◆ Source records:

* * * *

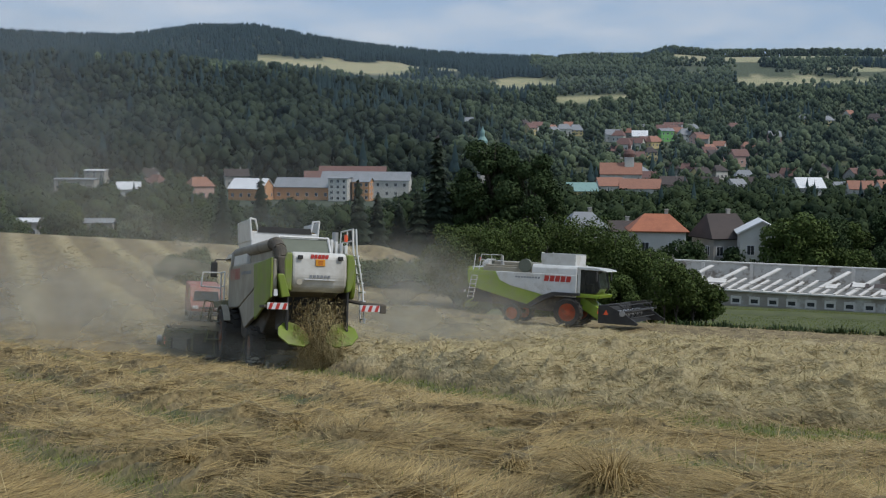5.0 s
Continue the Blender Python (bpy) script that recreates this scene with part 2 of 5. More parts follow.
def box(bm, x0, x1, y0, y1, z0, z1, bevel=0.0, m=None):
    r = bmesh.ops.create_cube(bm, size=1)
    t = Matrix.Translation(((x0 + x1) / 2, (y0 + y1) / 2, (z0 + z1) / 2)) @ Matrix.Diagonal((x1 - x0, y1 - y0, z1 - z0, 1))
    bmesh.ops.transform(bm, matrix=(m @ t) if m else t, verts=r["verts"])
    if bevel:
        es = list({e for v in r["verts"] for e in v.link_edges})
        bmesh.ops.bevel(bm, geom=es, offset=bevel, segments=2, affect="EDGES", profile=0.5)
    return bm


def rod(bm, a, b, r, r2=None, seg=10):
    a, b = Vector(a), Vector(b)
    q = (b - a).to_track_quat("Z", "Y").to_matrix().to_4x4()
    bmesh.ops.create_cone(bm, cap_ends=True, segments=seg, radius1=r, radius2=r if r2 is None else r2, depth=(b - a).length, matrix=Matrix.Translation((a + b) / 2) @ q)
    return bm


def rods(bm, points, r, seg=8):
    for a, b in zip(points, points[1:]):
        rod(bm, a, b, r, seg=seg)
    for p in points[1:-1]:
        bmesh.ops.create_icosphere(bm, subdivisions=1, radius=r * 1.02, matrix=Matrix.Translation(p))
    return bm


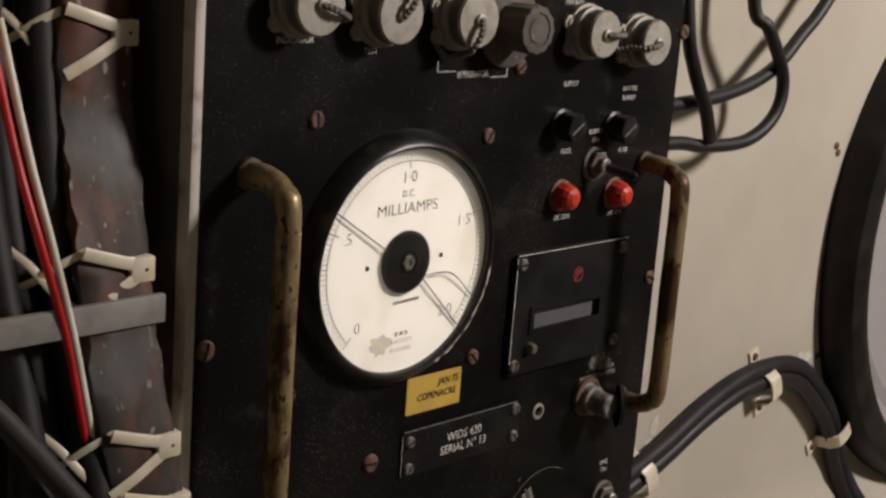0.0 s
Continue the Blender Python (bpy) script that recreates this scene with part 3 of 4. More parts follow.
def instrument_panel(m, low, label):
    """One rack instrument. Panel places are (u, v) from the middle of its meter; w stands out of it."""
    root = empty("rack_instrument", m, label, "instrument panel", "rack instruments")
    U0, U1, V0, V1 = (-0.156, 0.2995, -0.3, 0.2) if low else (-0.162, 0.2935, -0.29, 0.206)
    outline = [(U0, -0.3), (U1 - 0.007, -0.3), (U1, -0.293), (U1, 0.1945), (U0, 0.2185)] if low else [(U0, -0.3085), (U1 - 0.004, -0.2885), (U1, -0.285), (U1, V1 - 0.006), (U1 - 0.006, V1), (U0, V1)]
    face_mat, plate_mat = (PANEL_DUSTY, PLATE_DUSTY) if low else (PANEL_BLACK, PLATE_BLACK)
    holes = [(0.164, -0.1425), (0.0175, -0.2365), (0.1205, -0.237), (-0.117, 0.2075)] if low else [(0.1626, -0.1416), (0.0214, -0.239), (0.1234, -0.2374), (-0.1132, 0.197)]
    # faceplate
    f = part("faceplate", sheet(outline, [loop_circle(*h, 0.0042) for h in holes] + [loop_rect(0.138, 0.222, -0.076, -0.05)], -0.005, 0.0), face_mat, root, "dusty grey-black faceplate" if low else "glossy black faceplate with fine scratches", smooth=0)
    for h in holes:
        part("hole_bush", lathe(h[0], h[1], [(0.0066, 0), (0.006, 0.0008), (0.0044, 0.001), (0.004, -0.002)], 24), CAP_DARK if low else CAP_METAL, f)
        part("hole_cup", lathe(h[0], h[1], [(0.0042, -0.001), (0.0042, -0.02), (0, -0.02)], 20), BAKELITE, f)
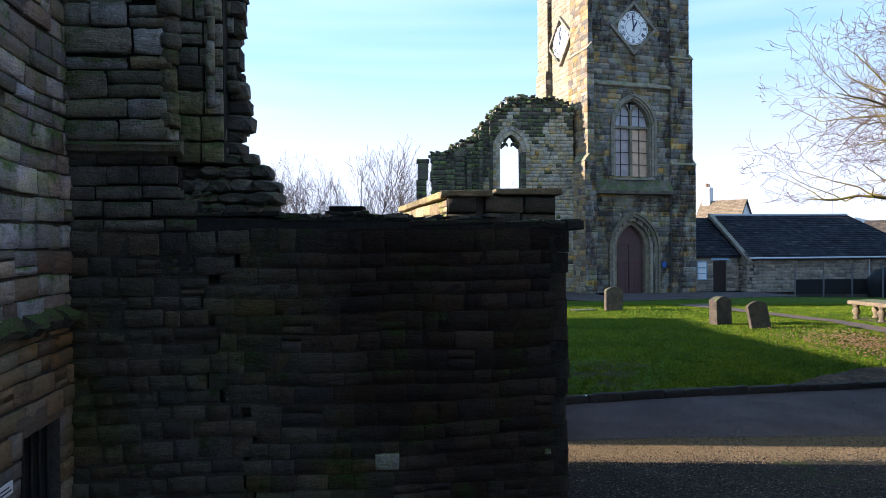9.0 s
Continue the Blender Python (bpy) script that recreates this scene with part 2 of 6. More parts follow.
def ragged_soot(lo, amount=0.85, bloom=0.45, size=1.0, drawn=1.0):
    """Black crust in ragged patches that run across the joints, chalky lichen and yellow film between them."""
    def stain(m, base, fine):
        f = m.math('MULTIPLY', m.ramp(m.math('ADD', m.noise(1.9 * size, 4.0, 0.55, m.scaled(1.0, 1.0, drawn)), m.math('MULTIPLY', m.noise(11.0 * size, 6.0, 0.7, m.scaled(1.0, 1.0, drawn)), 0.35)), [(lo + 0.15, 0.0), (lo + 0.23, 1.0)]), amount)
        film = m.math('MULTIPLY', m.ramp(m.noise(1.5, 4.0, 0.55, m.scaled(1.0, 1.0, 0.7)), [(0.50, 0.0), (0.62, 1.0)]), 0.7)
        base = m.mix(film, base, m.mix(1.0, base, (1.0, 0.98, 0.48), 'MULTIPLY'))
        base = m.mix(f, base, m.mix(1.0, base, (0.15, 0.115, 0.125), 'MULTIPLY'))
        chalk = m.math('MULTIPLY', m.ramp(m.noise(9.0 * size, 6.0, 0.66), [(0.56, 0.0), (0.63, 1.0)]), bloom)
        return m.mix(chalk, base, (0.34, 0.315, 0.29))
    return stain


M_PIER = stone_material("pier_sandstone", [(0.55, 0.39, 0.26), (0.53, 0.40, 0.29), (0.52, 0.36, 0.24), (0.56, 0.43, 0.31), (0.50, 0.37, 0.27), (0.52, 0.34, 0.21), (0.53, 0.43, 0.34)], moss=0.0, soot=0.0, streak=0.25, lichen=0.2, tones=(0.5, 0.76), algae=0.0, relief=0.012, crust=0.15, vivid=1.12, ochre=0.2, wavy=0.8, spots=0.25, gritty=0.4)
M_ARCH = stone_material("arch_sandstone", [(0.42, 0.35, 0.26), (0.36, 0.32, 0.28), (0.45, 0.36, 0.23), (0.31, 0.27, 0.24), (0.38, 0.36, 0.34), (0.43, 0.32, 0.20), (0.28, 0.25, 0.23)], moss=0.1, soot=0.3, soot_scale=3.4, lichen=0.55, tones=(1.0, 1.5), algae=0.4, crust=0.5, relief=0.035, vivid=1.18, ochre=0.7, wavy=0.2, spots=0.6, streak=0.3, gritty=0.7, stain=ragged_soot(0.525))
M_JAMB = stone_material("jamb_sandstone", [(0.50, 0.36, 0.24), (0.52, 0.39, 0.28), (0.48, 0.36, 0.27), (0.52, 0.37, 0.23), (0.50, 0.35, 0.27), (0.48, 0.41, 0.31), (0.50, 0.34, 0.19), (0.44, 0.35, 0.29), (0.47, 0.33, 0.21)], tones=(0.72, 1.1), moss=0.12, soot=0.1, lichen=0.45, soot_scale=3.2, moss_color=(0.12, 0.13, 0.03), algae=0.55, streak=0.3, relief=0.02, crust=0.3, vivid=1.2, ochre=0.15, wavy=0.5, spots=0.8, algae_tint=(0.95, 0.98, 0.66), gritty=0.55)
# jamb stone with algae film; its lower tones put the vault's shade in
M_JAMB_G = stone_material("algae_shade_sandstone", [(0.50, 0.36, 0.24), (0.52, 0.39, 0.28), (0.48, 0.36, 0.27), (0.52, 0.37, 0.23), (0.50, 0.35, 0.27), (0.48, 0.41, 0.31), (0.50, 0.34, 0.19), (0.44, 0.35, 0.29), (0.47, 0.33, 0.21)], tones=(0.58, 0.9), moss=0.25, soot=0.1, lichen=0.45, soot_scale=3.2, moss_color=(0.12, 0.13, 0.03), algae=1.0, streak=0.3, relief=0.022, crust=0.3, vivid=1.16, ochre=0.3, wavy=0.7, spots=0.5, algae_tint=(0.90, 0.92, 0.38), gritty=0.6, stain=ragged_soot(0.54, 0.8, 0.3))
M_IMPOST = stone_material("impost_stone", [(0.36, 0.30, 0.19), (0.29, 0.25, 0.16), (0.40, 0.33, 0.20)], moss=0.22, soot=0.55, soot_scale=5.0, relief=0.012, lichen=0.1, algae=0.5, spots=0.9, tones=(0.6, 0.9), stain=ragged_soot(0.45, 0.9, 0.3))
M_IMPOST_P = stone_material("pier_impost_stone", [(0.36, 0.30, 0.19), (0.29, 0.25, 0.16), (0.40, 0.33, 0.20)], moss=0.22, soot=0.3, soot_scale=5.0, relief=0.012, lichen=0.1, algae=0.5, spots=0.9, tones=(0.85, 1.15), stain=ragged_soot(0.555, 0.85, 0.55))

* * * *

◆ PROBLEM STATEMENT:
Except for the pictures, print the data above exactly.

◆ TASK ANSWER:
5.0 s
Continue the Blender Python (bpy) script that recreates this scene with part 2 of 5. More parts follow.
def box(bm, x0, x1, y0, y1, z0, z1, bevel=0.0, m=None):
    r = bmesh.ops.create_cube(bm, size=1)
    t = Matrix.Translation(((x0 + x1) / 2, (y0 + y1) / 2, (z0 + z1) / 2)) @ Matrix.Diagonal((x1 - x0, y1 - y0, z1 - z0, 1))
    bmesh.ops.transform(bm, matrix=(m @ t) if m else t, verts=r["verts"])
    if bevel:
        es = list({e for v in r["verts"] for e in v.link_edges})
        bmesh.ops.bevel(bm, geom=es, offset=bevel, segments=2, affect="EDGES", profile=0.5)
    return bm


def rod(bm, a, b, r, r2=None, seg=10):
    a, b = Vector(a), Vector(b)
    q = (b - a).to_track_quat("Z", "Y").to_matrix().to_4x4()
    bmesh.ops.create_cone(bm, cap_ends=True, segments=seg, radius1=r, radius2=r if r2 is None else r2, depth=(b - a).length, matrix=Matrix.Translation((a + b) / 2) @ q)
    return bm


def rods(bm, points, r, seg=8):
    for a, b in zip(points, points[1:]):
        rod(bm, a, b, r, seg=seg)
    for p in points[1:-1]:
        bmesh.ops.create_icosphere(bm, subdivisions=1, radius=r * 1.02, matrix=Matrix.Translation(p))
    return bm


0.0 s
Continue the Blender Python (bpy) script that recreates this scene with part 3 of 4. More parts follow.
def instrument_panel(m, low, label):
    """One rack instrument. Panel places are (u, v) from the middle of its meter; w stands out of it."""
    root = empty("rack_instrument", m, label, "instrument panel", "rack instruments")
    U0, U1, V0, V1 = (-0.156, 0.2995, -0.3, 0.2) if low else (-0.162, 0.2935, -0.29, 0.206)
    outline = [(U0, -0.3), (U1 - 0.007, -0.3), (U1, -0.293), (U1, 0.1945), (U0, 0.2185)] if low else [(U0, -0.3085), (U1 - 0.004, -0.2885), (U1, -0.285), (U1, V1 - 0.006), (U1 - 0.006, V1), (U0, V1)]
    face_mat, plate_mat = (PANEL_DUSTY, PLATE_DUSTY) if low else (PANEL_BLACK, PLATE_BLACK)
    holes = [(0.164, -0.1425), (0.0175, -0.2365), (0.1205, -0.237), (-0.117, 0.2075)] if low else [(0.1626, -0.1416), (0.0214, -0.239), (0.1234, -0.2374), (-0.1132, 0.197)]
    # faceplate
    f = part("faceplate", sheet(outline, [loop_circle(*h, 0.0042) for h in holes] + [loop_rect(0.138, 0.222, -0.076, -0.05)], -0.005, 0.0), face_mat, root, "dusty grey-black faceplate" if low else "glossy black faceplate with fine scratches", smooth=0)
    for h in holes:
        part("hole_bush", lathe(h[0], h[1], [(0.0066, 0), (0.006, 0.0008), (0.0044, 0.001), (0.004, -0.002)], 24), CAP_DARK if low else CAP_METAL, f)
        part("hole_cup", lathe(h[0], h[1], [(0.0042, -0.001), (0.0042, -0.02), (0, -0.02)], 20), BAKELITE, f)
9.0 s
Continue the Blender Python (bpy) script that recreates this scene with part 2 of 6. More parts follow.
def ragged_soot(lo, amount=0.85, bloom=0.45, size=1.0, drawn=1.0):
    """Black crust in ragged patches that run across the joints, chalky lichen and yellow film between them."""
    def stain(m, base, fine):
        f = m.math('MULTIPLY', m.ramp(m.math('ADD', m.noise(1.9 * size, 4.0, 0.55, m.scaled(1.0, 1.0, drawn)), m.math('MULTIPLY', m.noise(11.0 * size, 6.0, 0.7, m.scaled(1.0, 1.0, drawn)), 0.35)), [(lo + 0.15, 0.0), (lo + 0.23, 1.0)]), amount)
        film = m.math('MULTIPLY', m.ramp(m.noise(1.5, 4.0, 0.55, m.scaled(1.0, 1.0, 0.7)), [(0.50, 0.0), (0.62, 1.0)]), 0.7)
        base = m.mix(film, base, m.mix(1.0, base, (1.0, 0.98, 0.48), 'MULTIPLY'))
        base = m.mix(f, base, m.mix(1.0, base, (0.15, 0.115, 0.125), 'MULTIPLY'))
        chalk = m.math('MULTIPLY', m.ramp(m.noise(9.0 * size, 6.0, 0.66), [(0.56, 0.0), (0.63, 1.0)]), bloom)
        return m.mix(chalk, base, (0.34, 0.315, 0.29))
    return stain


M_PIER = stone_material("pier_sandstone", [(0.55, 0.39, 0.26), (0.53, 0.40, 0.29), (0.52, 0.36, 0.24), (0.56, 0.43, 0.31), (0.50, 0.37, 0.27), (0.52, 0.34, 0.21), (0.53, 0.43, 0.34)], moss=0.0, soot=0.0, streak=0.25, lichen=0.2, tones=(0.5, 0.76), algae=0.0, relief=0.012, crust=0.15, vivid=1.12, ochre=0.2, wavy=0.8, spots=0.25, gritty=0.4)
M_ARCH = stone_material("arch_sandstone", [(0.42, 0.35, 0.26), (0.36, 0.32, 0.28), (0.45, 0.36, 0.23), (0.31, 0.27, 0.24), (0.38, 0.36, 0.34), (0.43, 0.32, 0.20), (0.28, 0.25, 0.23)], moss=0.1, soot=0.3, soot_scale=3.4, lichen=0.55, tones=(1.0, 1.5), algae=0.4, crust=0.5, relief=0.035, vivid=1.18, ochre=0.7, wavy=0.2, spots=0.6, streak=0.3, gritty=0.7, stain=ragged_soot(0.525))
M_JAMB = stone_material("jamb_sandstone", [(0.50, 0.36, 0.24), (0.52, 0.39, 0.28), (0.48, 0.36, 0.27), (0.52, 0.37, 0.23), (0.50, 0.35, 0.27), (0.48, 0.41, 0.31), (0.50, 0.34, 0.19), (0.44, 0.35, 0.29), (0.47, 0.33, 0.21)], tones=(0.72, 1.1), moss=0.12, soot=0.1, lichen=0.45, soot_scale=3.2, moss_color=(0.12, 0.13, 0.03), algae=0.55, streak=0.3, relief=0.02, crust=0.3, vivid=1.2, ochre=0.15, wavy=0.5, spots=0.8, algae_tint=(0.95, 0.98, 0.66), gritty=0.55)
# jamb stone with algae film; its lower tones put the vault's shade in
M_JAMB_G = stone_material("algae_shade_sandstone", [(0.50, 0.36, 0.24), (0.52, 0.39, 0.28), (0.48, 0.36, 0.27), (0.52, 0.37, 0.23), (0.50, 0.35, 0.27), (0.48, 0.41, 0.31), (0.50, 0.34, 0.19), (0.44, 0.35, 0.29), (0.47, 0.33, 0.21)], tones=(0.58, 0.9), moss=0.25, soot=0.1, lichen=0.45, soot_scale=3.2, moss_color=(0.12, 0.13, 0.03), algae=1.0, streak=0.3, relief=0.022, crust=0.3, vivid=1.16, ochre=0.3, wavy=0.7, spots=0.5, algae_tint=(0.90, 0.92, 0.38), gritty=0.6, stain=ragged_soot(0.54, 0.8, 0.3))
M_IMPOST = stone_material("impost_stone", [(0.36, 0.30, 0.19), (0.29, 0.25, 0.16), (0.40, 0.33, 0.20)], moss=0.22, soot=0.55, soot_scale=5.0, relief=0.012, lichen=0.1, algae=0.5, spots=0.9, tones=(0.6, 0.9), stain=ragged_soot(0.45, 0.9, 0.3))
M_IMPOST_P = stone_material("pier_impost_stone", [(0.36, 0.30, 0.19), (0.29, 0.25, 0.16), (0.40, 0.33, 0.20)], moss=0.22, soot=0.3, soot_scale=5.0, relief=0.012, lichen=0.1, algae=0.5, spots=0.9, tones=(0.85, 1.15), stain=ragged_soot(0.555, 0.85, 0.55))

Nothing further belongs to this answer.